■ **SHORT PROBLEM**:
Every line with the string "Blender" should be gathered.

■ **RECORDED DATA**:
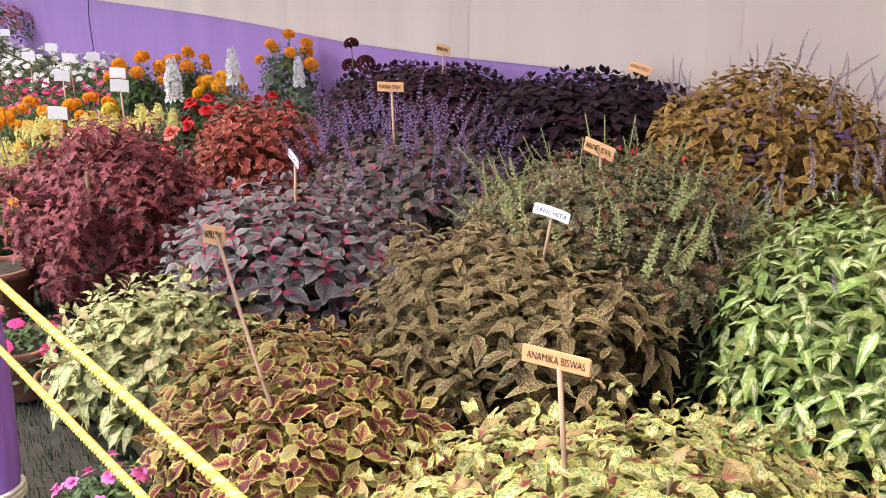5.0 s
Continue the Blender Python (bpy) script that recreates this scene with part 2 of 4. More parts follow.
def writing(body, size, material, squeeze=1.0):
    """Lettering as a flat mesh, centred, in the x-z plane and facing -y."""
    cu = bpy.data.curves.new("lettering", "FONT")
    cu.body, cu.size, cu.align_x, cu.align_y = body, size, "CENTER", "CENTER"
    cu.extrude, cu.resolution_u, cu.offset = 0.0004, 2, -0.018 * size
    ob = new("lettering", cu)
    me = bpy.data.meshes.new_from_object(ob.evaluated_get(bpy.context.evaluated_depsgraph_get()))
    bpy.data.objects.remove(ob)
    me.transform(Matrix.Rotation(math.pi / 2, 4, "X") @ Matrix.Diagonal((squeeze, 1, 1, 1)))
    me.materials.clear()
    me.materials.append(material)
    return me


# ---- leaves ----
def leaf_shape(length, width, full=0.38, teeth=0.1, fold=0.25, droop=0.3, ruffle=0.0, rows=11, seed=0, stalk=0.08):
    """A leaf from the origin along +x with its upper side up: verts, faces, uvs. full: where it is widest; stalk: the share of the petiole."""
    r = np.random.default_rng(seed)
    verts, uvs, faces = [(0.0, -0.012 * length, 0.0), (0.0, 0.0, 0.004 * length), (0.0, 0.012 * length, 0.0)], [(0.45, 0.0), (0.5, 0.0), (0.55, 0.0)], []
    bend = r.normal(0, 0.05)
    for i in range(rows):
        s = i / (rows - 1)
        if s < full:
            w = math.sin(math.pi / 2 * s / full) ** 0.75
        else:
            q = (s - full) / (1 - full)
            w = (1 - q ** 1.75) * (1 - 0.18 * q)
        w = width / 2 * max(0.035, w)
        w *= 1 + teeth * (1 if i % 2 else -1) * (0 < i < rows - 1)
        x = length * (stalk + (1 - stalk) * (s - 0.06 * s * s))
        z = -droop * length * s ** 2
        for k, side in enumerate((-1, 0, 1)):
            wave = ruffle * width * math.sin(6.3 * 2.2 * s + side * 1.2 + seed) * abs(side)
            lift = fold * w * abs(side)
            verts.append((x + abs(side) * teeth * 0.04 * length, side * w * math.cos(fold) + bend * length * s * s, z + lift + wave + r.normal(0, 0.008) * width))
            uvs.append((k / 2, s))
    for i in range(rows):
        for k in range(2):
            a = i * 3 + k
            faces.append((a, a + 1, a + 4, a + 3))
    return np.array(verts), np.array(faces), np.array(uvs)


def scatter_mesh(name, templates, matrices, kinds, material):
    """One mesh of many transformed copies of (verts, faces, uvs) templates."""
    vs, fs, us, base = [], [], [], 0
    for m, k in zip(matrices, kinds):
        v, f, u = templates[k]
        a = np.array(m)
        vs.append(v @ a[:3, :3].T + a[:3, 3])
        fs.append(f + base)
        us.append(u)
        base += len(v)
    return mesh_from(name, np.concatenate(vs), np.concatenate(fs), material, np.concatenate(us))


def frame_from(place, along, up, scale=1.0):
    """A pose with +x along and +z near up."""
    x = Vector(along).normalized()
    y = Vector(up).cross(x)
    y = y.normalized() if y.length > 1e-4 else x.orthogonal().normalized()
    z = x.cross(y)
    m = Matrix((x, y, z)).transposed().to_4x4()
    m.translation = place
    return m @ Matrix.Scale(scale, 4)


def rosette(place, axis, size, spin, pairs, r, gap=0.05, open_from=30):
    """Poses of the leaves of one shoot: opposite pairs, small and steep at the tip, large and spread flat below."""
    axis = Vector(axis).normalized()
    side = axis.orthogonal().normalized()
    out = []
    for k in range(pairs):
        t = k / max(1, pairs - 1)
        steep = math.radians(open_from + (98 - open_from) * t ** 0.55 + r.normal(0, 8))
        scale = size * (0.40 + 0.64 * min(1, t * 1.35)) * r.uniform(0.85, 1.15)
        at = Vector(place) - axis * (gap * k)
        for half in range(2):
            a = spin + k * math.pi / 2 + half * math.pi + r.normal(0, 0.18)
            out_way = Matrix.Rotation(a, 3, axis) @ side
            way = axis * math.cos(steep) + out_way * math.sin(steep)
            way = (way + Vector((0, 0, -0.10 * t))).normalized()
            out.append(frame_from(at + out_way * 0.004, way, axis * 0.8 + Vector((0, 0, 0.5)), scale))
    return out


def dome_points(n, low, r):
    """Even directions over a dome down to the polar angle low, in degrees."""
    out = []
    zmin = math.cos(math.radians(low))
    for i in range(n):
        z = 1 - (i + 0.5) / n * (1 - zmin) + r.normal(0, 0.25 / n)
        a = i * 2.39996 + r.normal(0, 0.12)
        q = math.sqrt(max(0, 1 - min(1, z) ** 2))
        out.append(Vector((q * math.cos(a), q * math.sin(a), z)))
    return out


def clay_pot(parent, radius=0.15, height=0.24, material="clay"):
    prof = [(0.01, 0.0), (radius * 0.66, 0.0), (radius * 0.7, 0.006), (radius * 0.93, height * 0.84), (radius * 1.04, height * 0.85),
            (radius * 1.06, height * 0.9), (radius * 1.06, height * 0.985), (radius * 1.03, height), (radius * 0.94, height), (radius * 0.92, height * 0.9)]
    part("pot", mesh_from("pot", *lathe(prof, 32), M[material]), parent)
    part("soil", mesh_from("soil", *lathe([(0.0, height * 0.93), (radius * 0.5, height * 0.925), (radius * 0.93, height * 0.9)], 20), M["soil"]), parent)


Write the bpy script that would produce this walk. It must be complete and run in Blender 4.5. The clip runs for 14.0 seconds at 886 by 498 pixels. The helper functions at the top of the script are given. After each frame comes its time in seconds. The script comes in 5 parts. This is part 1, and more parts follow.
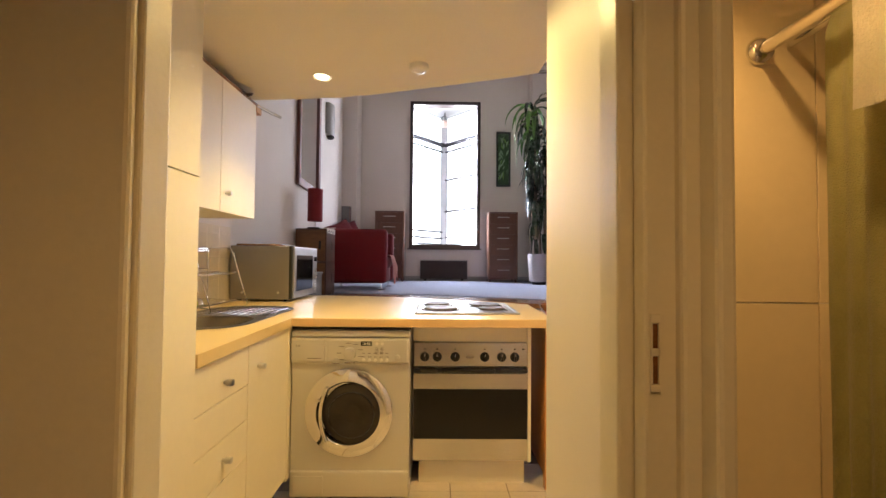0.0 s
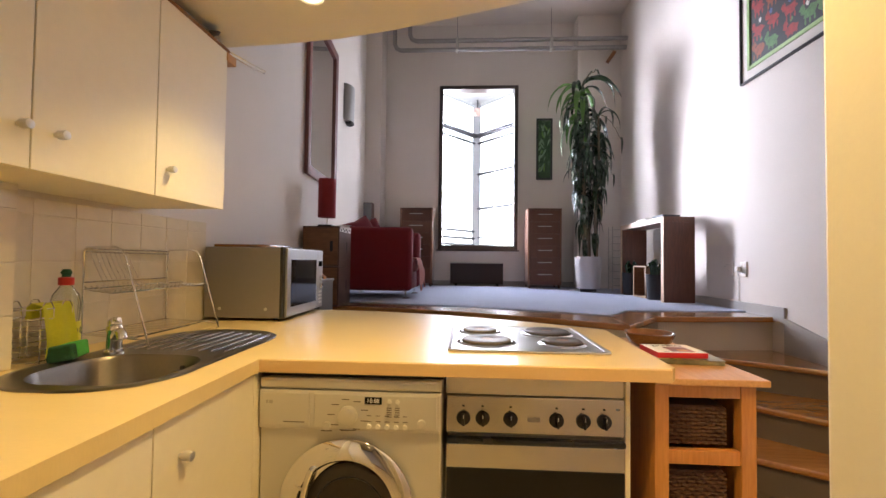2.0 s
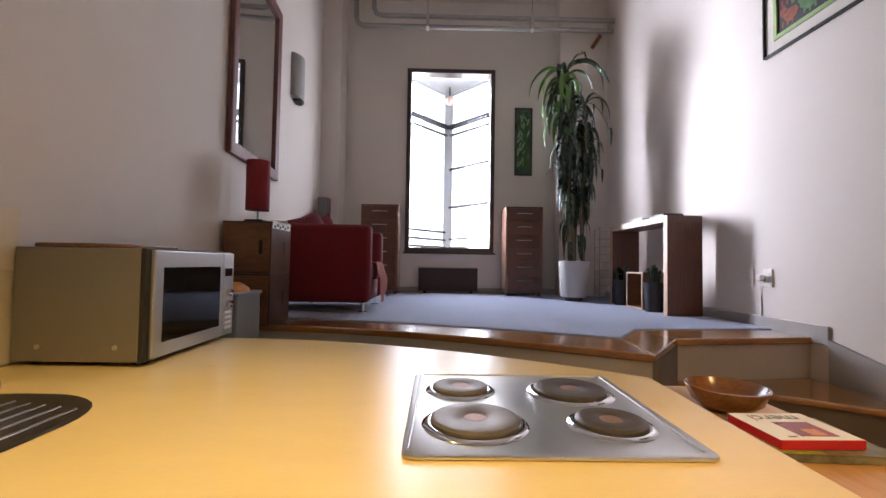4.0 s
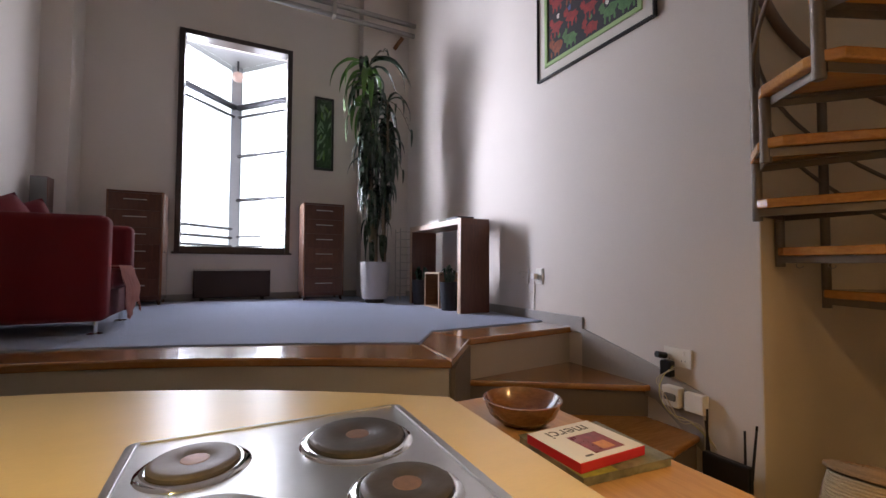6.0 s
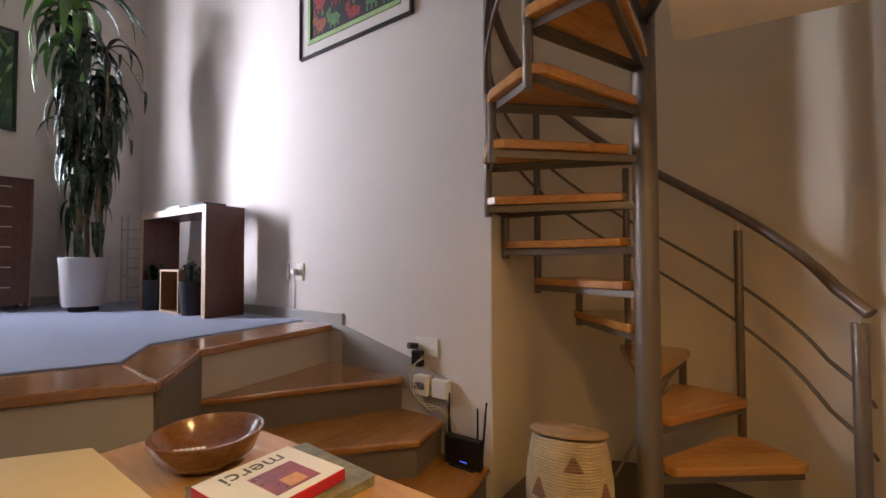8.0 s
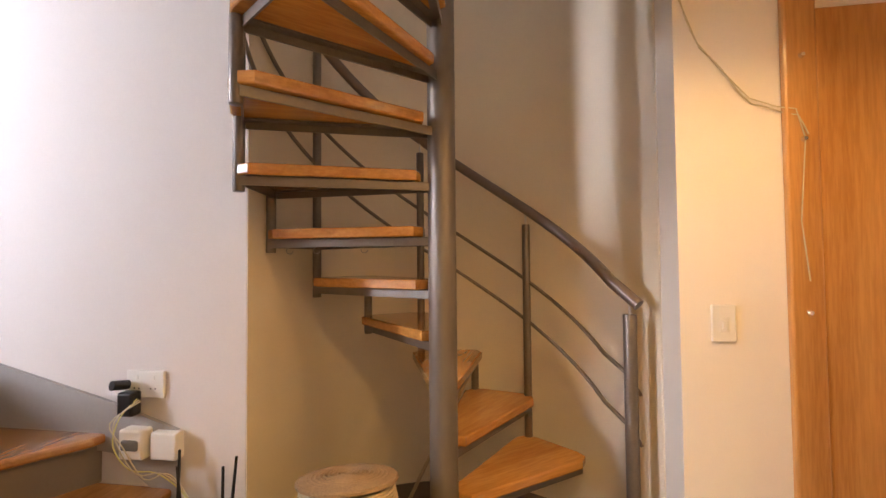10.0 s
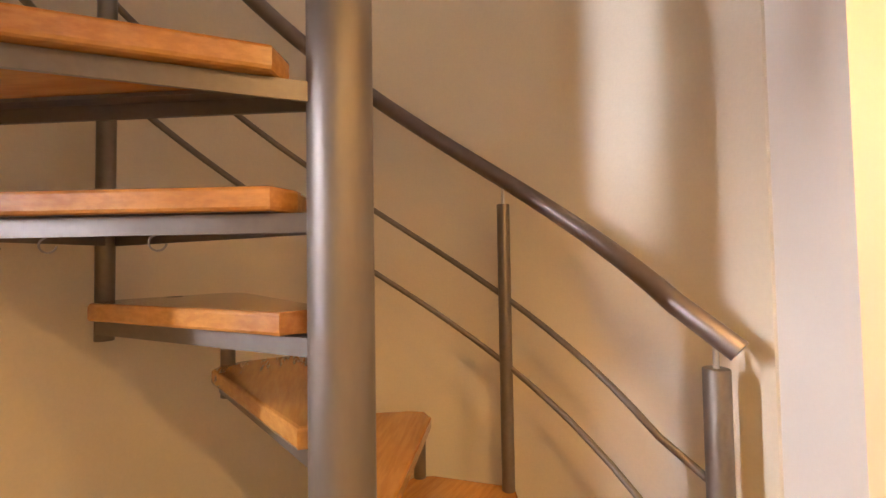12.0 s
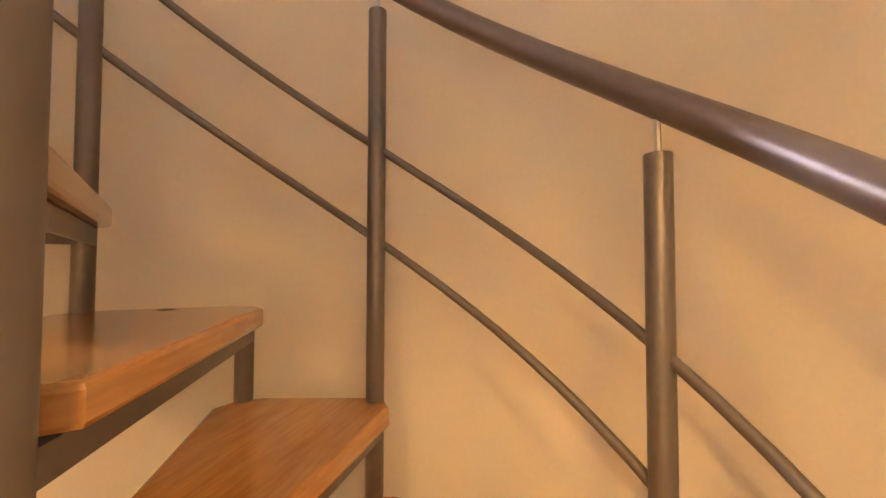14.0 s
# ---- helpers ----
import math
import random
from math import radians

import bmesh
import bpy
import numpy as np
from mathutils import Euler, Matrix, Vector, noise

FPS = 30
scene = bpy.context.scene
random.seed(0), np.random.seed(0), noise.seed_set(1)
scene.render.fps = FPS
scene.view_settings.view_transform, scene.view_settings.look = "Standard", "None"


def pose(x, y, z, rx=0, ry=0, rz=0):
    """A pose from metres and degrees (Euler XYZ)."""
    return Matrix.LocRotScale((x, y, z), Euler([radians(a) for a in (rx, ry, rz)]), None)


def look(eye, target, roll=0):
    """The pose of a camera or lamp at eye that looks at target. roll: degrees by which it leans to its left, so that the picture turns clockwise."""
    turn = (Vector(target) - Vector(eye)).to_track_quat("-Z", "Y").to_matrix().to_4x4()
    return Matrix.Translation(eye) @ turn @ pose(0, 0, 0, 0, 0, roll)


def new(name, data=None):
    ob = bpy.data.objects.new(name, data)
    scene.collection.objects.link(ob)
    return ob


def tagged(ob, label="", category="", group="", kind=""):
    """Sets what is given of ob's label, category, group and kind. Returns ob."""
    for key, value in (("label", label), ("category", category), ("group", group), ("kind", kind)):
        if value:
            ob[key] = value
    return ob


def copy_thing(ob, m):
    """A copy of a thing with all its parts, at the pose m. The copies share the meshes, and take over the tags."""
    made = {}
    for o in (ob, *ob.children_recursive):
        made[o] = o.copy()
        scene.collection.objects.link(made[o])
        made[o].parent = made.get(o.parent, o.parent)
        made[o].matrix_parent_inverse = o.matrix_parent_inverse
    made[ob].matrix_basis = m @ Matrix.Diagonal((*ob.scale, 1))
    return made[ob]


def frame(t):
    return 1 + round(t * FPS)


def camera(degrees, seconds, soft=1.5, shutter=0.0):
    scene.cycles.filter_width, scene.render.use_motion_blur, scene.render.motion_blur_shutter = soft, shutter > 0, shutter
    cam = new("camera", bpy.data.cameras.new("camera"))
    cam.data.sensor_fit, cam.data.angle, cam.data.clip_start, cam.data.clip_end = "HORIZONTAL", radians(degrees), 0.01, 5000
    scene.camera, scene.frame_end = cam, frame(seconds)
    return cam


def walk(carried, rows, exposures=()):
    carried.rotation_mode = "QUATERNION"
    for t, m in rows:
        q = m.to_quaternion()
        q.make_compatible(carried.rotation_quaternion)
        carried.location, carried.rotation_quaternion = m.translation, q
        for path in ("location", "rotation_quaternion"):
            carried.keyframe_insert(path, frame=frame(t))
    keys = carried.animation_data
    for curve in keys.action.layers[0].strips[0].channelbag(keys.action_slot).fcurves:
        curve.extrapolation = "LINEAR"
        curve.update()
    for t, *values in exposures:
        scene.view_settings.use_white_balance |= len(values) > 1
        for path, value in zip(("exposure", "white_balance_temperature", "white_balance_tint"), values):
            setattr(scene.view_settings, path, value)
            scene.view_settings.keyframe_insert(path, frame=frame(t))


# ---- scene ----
cam = camera(92.3, 14.0)
PATH = [
    (0, (0.177, -0.08, 1.19), (0.199, 1.92, 1.245), 0.5),
    (0.5, (0.172, 0.128, 1.202), (0.194, 2.127, 1.251), 0.6),
    (1, (0.176, 0.353, 1.219), (0.195, 2.352, 1.271), 0.4),
    (1.5, (0.155, 0.525, 1.223), (0.146, 2.524, 1.279), 0.5),
    (2, (0.115, 0.702, 1.222), (0.004, 2.698, 1.278), 0.7),
    (2.2, (0.103, 0.768, 1.228), (-0.024, 2.763, 1.283), 0.7),
    (4.3, (0.111, 1.525, 1.252), (0.222, 3.52, 1.324), 0.8),
    (4.5, (0.124, 1.554, 1.255), (0.301, 3.545, 1.328), 0.7),
    (5, (0.158, 1.635, 1.25), (0.539, 3.597, 1.325), 0.6),
    (5.5, (0.194, 1.704, 1.262), (0.832, 3.598, 1.338), 0.4),
    (6, (0.224, 1.729, 1.269), (1.122, 3.514, 1.344), 0.3),
    (6.5, (0.256, 1.712, 1.266), (1.378, 3.366, 1.341), 0.0),
    (7, (0.311, 1.712, 1.261), (1.626, 3.217, 1.327), -0.1),
    (7.5, (0.386, 1.728, 1.264), (1.871, 3.066, 1.321), -0.2),
    (7.9, (0.466, 1.76, 1.256), (2.071, 2.953, 1.321), -0.2),
    (8, (0.496, 1.772, 1.254), (2.131, 2.923, 1.313), -0.2),
    (8.5, (0.625, 1.791, 1.237), (2.387, 2.735, 1.301), -0.4),
    (9, (0.709, 1.804, 1.224), (2.574, 2.523, 1.297), -0.4),
    (9.2, (0.748, 1.802, 1.224), (2.642, 2.439, 1.295), -0.4),
    (11.3, (1.569, 2.037, 1.226), (3.569, 2.029, 1.28), -0.7),
    (11.5, (1.663, 1.979, 1.222), (3.661, 2.027, 1.289), -1.0),
    (12, (1.879, 1.941, 1.236), (3.877, 1.992, 1.301), -0.9),
    (12.5, (2.058, 1.889, 1.247), (4.047, 2.095, 1.307), -0.9),
    (13, (2.205, 1.853, 1.234), (4.147, 2.327, 1.307), -0.3),
    (13.5, (2.386, 1.756, 1.249), (4.218, 2.555, 1.319), -0.2),
    (14, (2.494, 1.751, 1.252), (4.219, 2.759, 1.323), 0.1),
]
EXPOSURE = [(0, 0.4), (2.2, 0.25), (4.3, -0.1), (5.0, -0.25), (6.0, -0.5), (7.0, -0.55), (7.5, -0.4), (8.5, 0.2), (9.2, 0.6), (11.3, 1.2), (12.5, 1.5), (13, 1.65), (14, 2.08)]
walk(cam, [(t, look(eye, target, roll)) for t, eye, target, roll in PATH], EXPOSURE)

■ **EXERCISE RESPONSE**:
Continue the Blender Python (bpy) script that recreates this scene with part 2 of 4. More parts follow.
Write the bpy script that would produce this walk. It must be complete and run in Blender 4.5. The clip runs for 14.0 seconds at 886 by 498 pixels. The helper functions at the top of the script are given. After each frame comes its time in seconds. The script comes in 5 parts. This is part 1, and more parts follow.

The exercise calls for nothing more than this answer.